Beyond being the first owner to publicly say the league would abandon the CBA — and an influential owner, too — Jones’ position is symbolically important for another reason: He was the owner the league put before the media minutes after the current CBA passed by a late-night, 30-2 vote in March 2006. Even then, he said, “The proposal from the union was a mean mother.”

That vote occurred after two days of intensive discussions among owners, who were confronted with a take-it-or-leave-it offer from the union. Owners appeared cowed by the prospect of not extending the prior agreement and facing a season without a salary cap two years later.

The current CBA runs through 2011, with the final year containing no salary cap. However, the deal gives either side until Nov. 8 of this year to opt out. If that happens, 2009 is a normal year under the agreement, but 2010 becomes the last season of the deal and the salary cap is dropped.

“What Jones said is not [a] surprise,” Upshaw wrote in an e-mail last week. “They have to get 24 votes to keep the CBA in place. We know that and are preparing for the opt out. One problem, we are not giving them anything back.

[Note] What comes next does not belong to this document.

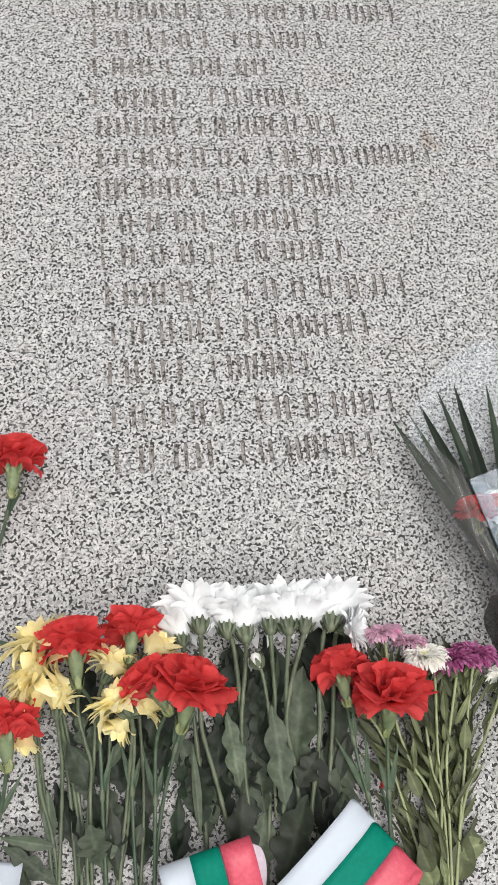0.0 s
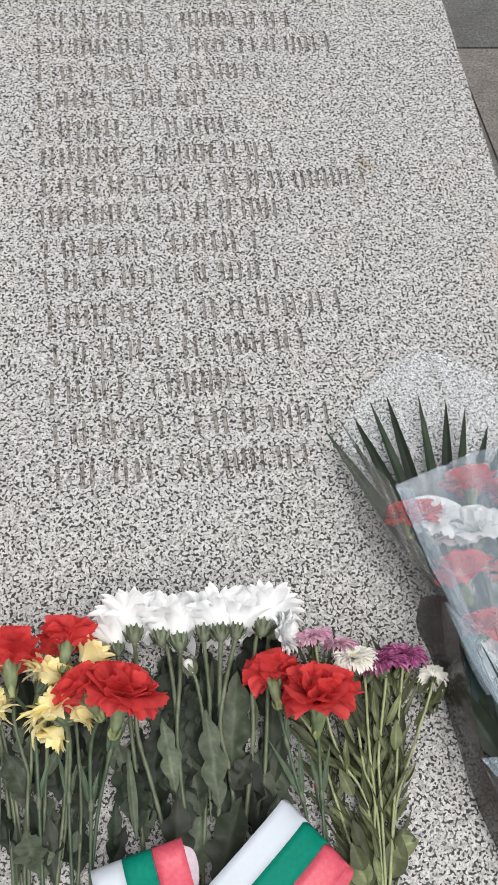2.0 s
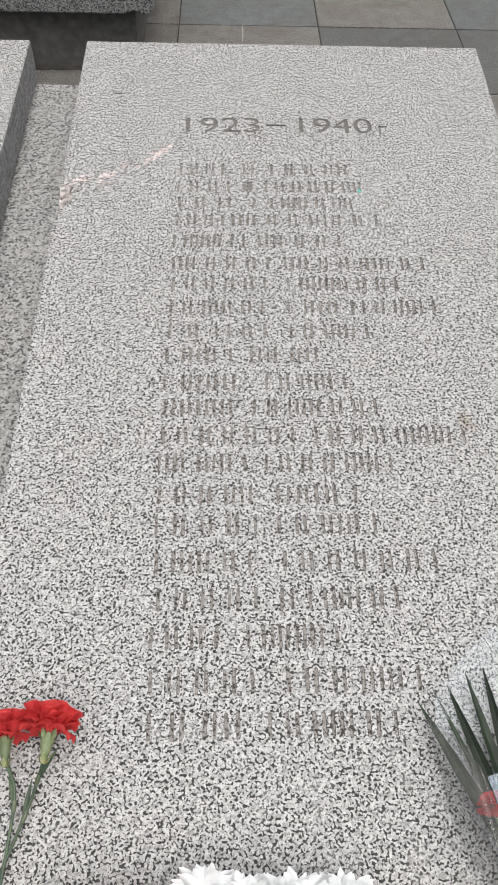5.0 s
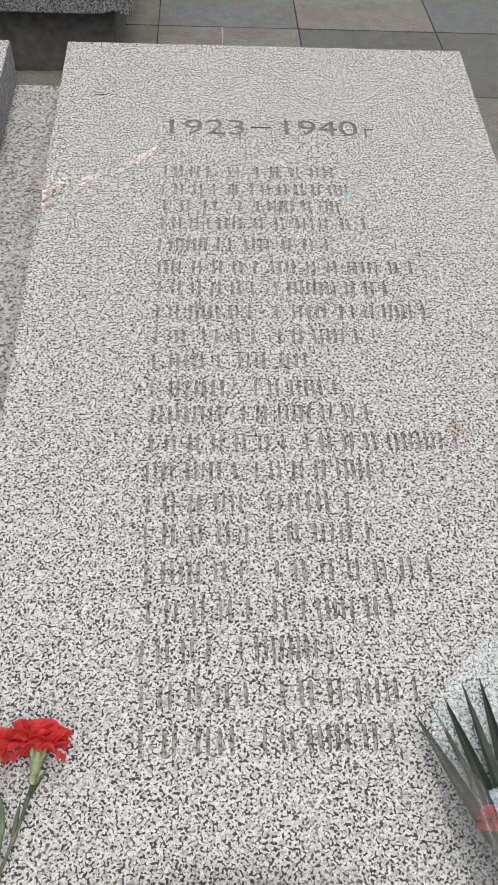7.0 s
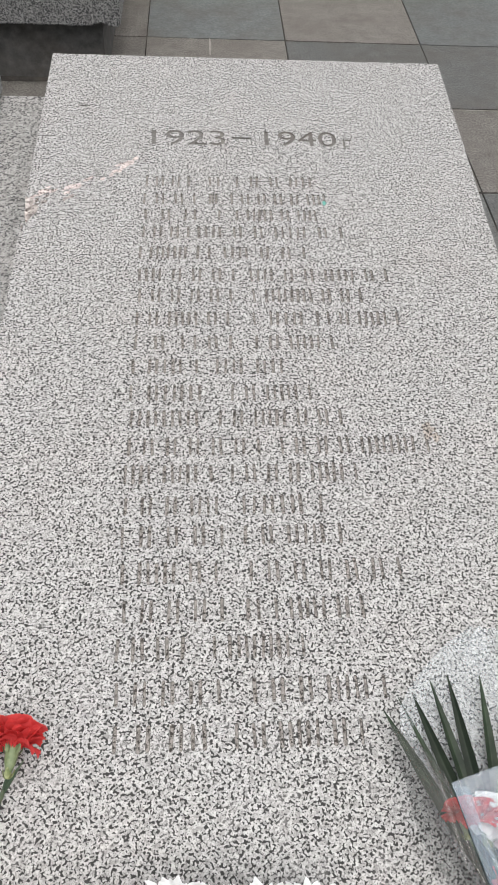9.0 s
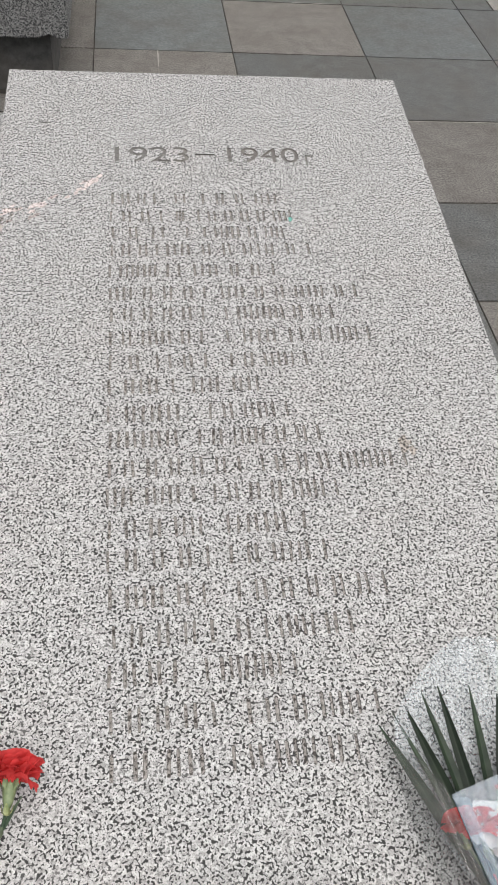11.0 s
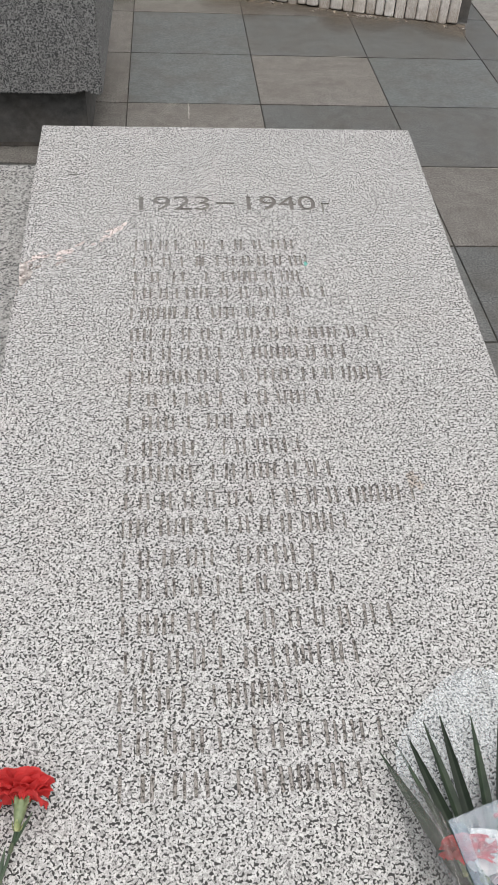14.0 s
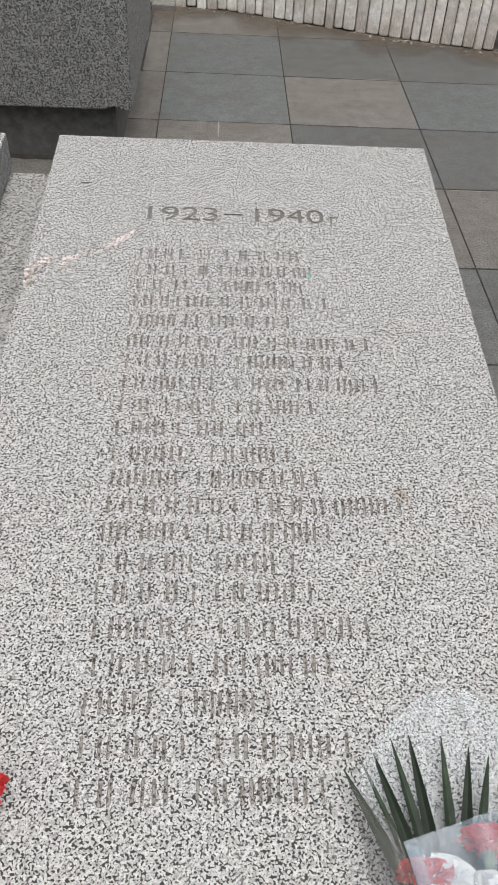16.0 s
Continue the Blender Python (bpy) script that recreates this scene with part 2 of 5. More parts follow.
M_EYE = organic("yellow_floret", (0.66, 0.60, 0.16), (0.82, 0.78, 0.34), 400.0, 0.7)
M_CALYX = organic("calyx_green", (0.085, 0.122, 0.055), (0.190, 0.232, 0.122), 70.0, 0.5, 0.1)
M_BRACT = organic("straw_green_bract", (0.11, 0.145, 0.050), (0.27, 0.29, 0.135), 90.0, 0.55, 0.1)
M_STEM = organic("blue_green_stem", (0.030, 0.051, 0.030), (0.066, 0.093, 0.055), 60.0, 0.5)
M_STEM2 = organic("green_stem", (0.054, 0.071, 0.040), (0.110, 0.129, 0.080), 60.0, 0.5)
M_STEM3 = organic("yellow_green_stem", (0.160, 0.180, 0.085), (0.265, 0.285, 0.155), 60.0, 0.5)
M_LEAF = organic("dull_green_leaf", (0.037, 0.050, 0.031), (0.071, 0.087, 0.057), 90.0, 0.55, 0.08, 0.25)
# darker leaf copy: shade under the flower heads put into the colour
M_LEAF_SHADED = organic("shaded_green_leaf", (0.010, 0.016, 0.010), (0.022, 0.031, 0.019), 90.0, 0.55, 0.05, 0.2)
M_LEAF2 = organic("olive_leaf", (0.056, 0.068, 0.028), (0.108, 0.122, 0.058), 90.0, 0.55, 0.1, 0.25)
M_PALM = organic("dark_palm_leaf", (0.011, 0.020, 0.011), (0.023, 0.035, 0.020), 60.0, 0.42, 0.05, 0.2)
M_FILM = film("clear_film", (0.634, 0.669, 0.695), 0.10, 0.32)
M_FILM_FRONT = film("milky_film", (0.31, 0.36, 0.42), 0.23, 0.39)
M_FILM_MILK = film("pale_film", (0.34, 0.395, 0.435), 0.26, 0.52, 0.5)
# pale film for strips painted as highlights on the creases
M_CREASE_GLINT = film("film_crease", (0.42, 0.49, 0.54), 0.25, 0.60, 0.5)
M_FILM_THIN = film("thin_film", (0.36, 0.43, 0.475), 0.02, 0.08, 0.4)
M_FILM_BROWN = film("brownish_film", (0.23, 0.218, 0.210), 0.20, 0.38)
# brownish film with the fold's shade put into its dark colour
M_FILM_BROWN_SHADE = film("brown_shade_film", (0.036, 0.029, 0.025), 0.70, 0.98, 0.6)
# near-opaque dark film that stands for shade inside the bouquet and in creases
M_FILM_SHADE = film("shade_film", (0.026, 0.040, 0.041), 0.88, 0.97, 0.15)
M_FILM_FLAP = film("bright_film", (0.285, 0.355, 0.405), 0.28, 0.48, 0.4)
M_SMEAR = film("pale_smear", (0.62, 0.52, 0.47), 0.10, 0.42)
M_RIB_W = organic("white_satin", (0.41, 0.45, 0.498), (0.425, 0.465, 0.512), 220.0, 0.5, 0.1, low_tone=0.985)
M_RIB_G = organic("green_satin", (0.000, 0.135, 0.090), (0.002, 0.158, 0.108), 220.0, 0.6, 0.05, 0.08, low_tone=0.975)
M_RIB_R = organic("red_satin", (0.42, 0.050, 0.078), (0.52, 0.085, 0.12), 220.0, 0.45, 0.05, low_tone=0.975)
M_SEAM = organic("ribbon_seam", (0.10, 0.022, 0.035), (0.14, 0.035, 0.05), 220.0, 0.6)
M_LILAC = organic("lilac_satin", (0.46, 0.38, 0.43), (0.54, 0.46, 0.51), 220.0, 0.5, low_tone=0.97)
M_STRING = organic("string", (0.22, 0.25, 0.27), (0.34, 0.37, 0.39), 200.0, 0.5)
M_DRY = organic("dry_leaf", (0.099, 0.074, 0.049), (0.259, 0.228, 0.185), 90.0, 0.8)

# ---- mesh helpers ----
SLOPE, TOP = 5.41, 0.705
SLAB = pose(0, 0, TOP, SLOPE, 0, 0)
rng = random.Random(5)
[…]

I put my Santa Claus suit away on Dec. 26 after we opened gifts. There were no presents for owners in my bag. Quote me on that please. I’m at the Pro Bowl, and the players understand exactly what is going on.”

Dallas’ Jerry Jones says the CBA is
“just not working” for the NFL owners.

During Super Bowl week, Upshaw told reporters that the union at its March annual meeting would focus on four items: a strike, a lockout, decertifying the union so the players could sue the league under antitrust laws, and a settlement.

Under the current labor deal, players receive on average 59 percent to 60 percent of all league revenue, which totals about $7 billion. Owners contend that percentage is too high and that the union should have to share in the financial risk of generating that money.

While Jones is the first owner to say the league will opt out, signs of such a move have been appearing for a while. Owners at their annual meeting last year, for example, approved a new revenue-sharing plan for lower-revenue teams that extends only through 2009. If the expectation had been that the uncapped year would be 2011, the revenue-sharing deal presumably would have been extended at least into the capped 2010.

Owners are next scheduled to meet in Florida in late March, though the league usually has committee meetings several weeks prior. Because the CBA states that the opt out must occur “on or before November 8,” as opposed to just on that date, the owners theoretically could choose to pull the trigger at any time.

Since the original signing of the league’s CBA in 1993, labor stability has been intertwined with the NFL’s success. Franchise values have soared along with revenue since that time, making the prediction of an opt out all the more jarring.

“Labor peace is one of the key underpinnings of the success of the NFL,” said sports investment banker Sal Galatioto, who has advised and lent to several NFL teams. “The fact that it has been such a long period of labor relations, a lockout or strike would have significant negative impact on the league, its fans, continued growth [and] its ratings.”

Staff writer Liz Mullen contributed to this report.